The recurring metaphor in a writer's work is as revealing as the recurring image — it is the comparison the writer's mind keeps finding useful, the relationship between things that the writer's sensibility keeps discovering. Knowing your recurring metaphor is knowing something about how you see. And knowing how you see is the beginning of knowing your voice.
What You've Built
By the end of this week you should have: generated twenty-four original metaphors for four abstractions and chosen the three most unexpected to develop into earned sentences; read Burroway's imagery and metaphor chapter and applied the dead metaphor test to your own prose; read Nabokov's Chapter 2 and identified where his figurative language illuminates and where it becomes self-displaying; read Rankine's Section 1 for figurative language as political argument; completed the Style Autopsy on a passage you admire and written your own 200-word passage using its five techniques; and written ten sentences using participial, absolute, and appositive constructions with placement variation.
Week 31 is Symbol and Objective Correlative — When Objects Carry Meaning. T.S. Eliot's 'objective correlative' describes a concrete external equivalent to an internal state: an object, situation, or set of events that evokes a specific emotion in the reader without naming it. The green light at the end of Daisy's dock in The Great Gatsby, the conch shell in Lord of the Flies — these are not symbols planted by writers with a checklist. They are objects that accumulate meaning through their placement in a story's emotional structure. Week 31 studies how symbol and objective correlative arise naturally, and how forced symbols fail.

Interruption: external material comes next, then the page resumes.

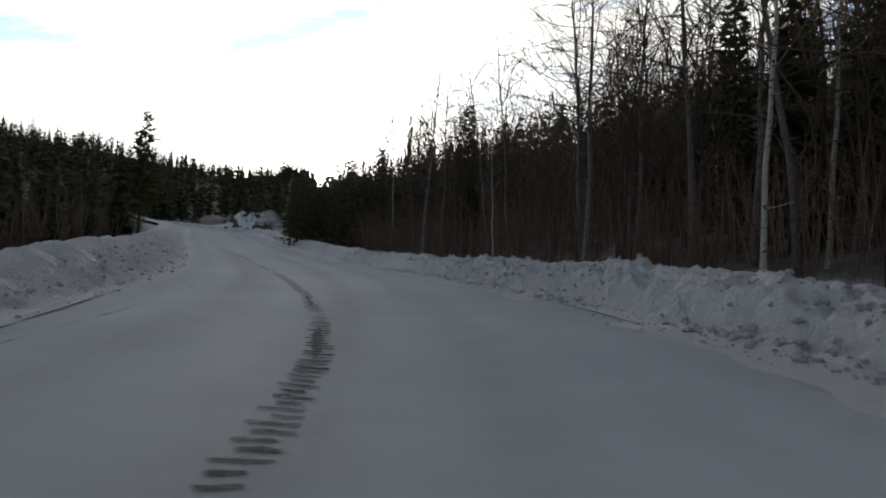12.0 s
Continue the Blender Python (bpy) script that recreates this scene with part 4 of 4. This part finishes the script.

Figurative language and the sentence-level craft of Week 29 are more closely connected than they might appear: the absolute phrase and the participial phrase — both introduced this week in the grammar topic — are natural homes for embedded figurative language, because both constructions force the writer to isolate a specific detail and render it with precision. The absolute phrase 'his face a closed door' is simultaneously a construction and a metaphor, each technique reinforcing the other. The writer who develops fluency in these constructions will find that their figurative thinking sharpens in proportion, because the constructions make the same demand that metaphor makes: be exact.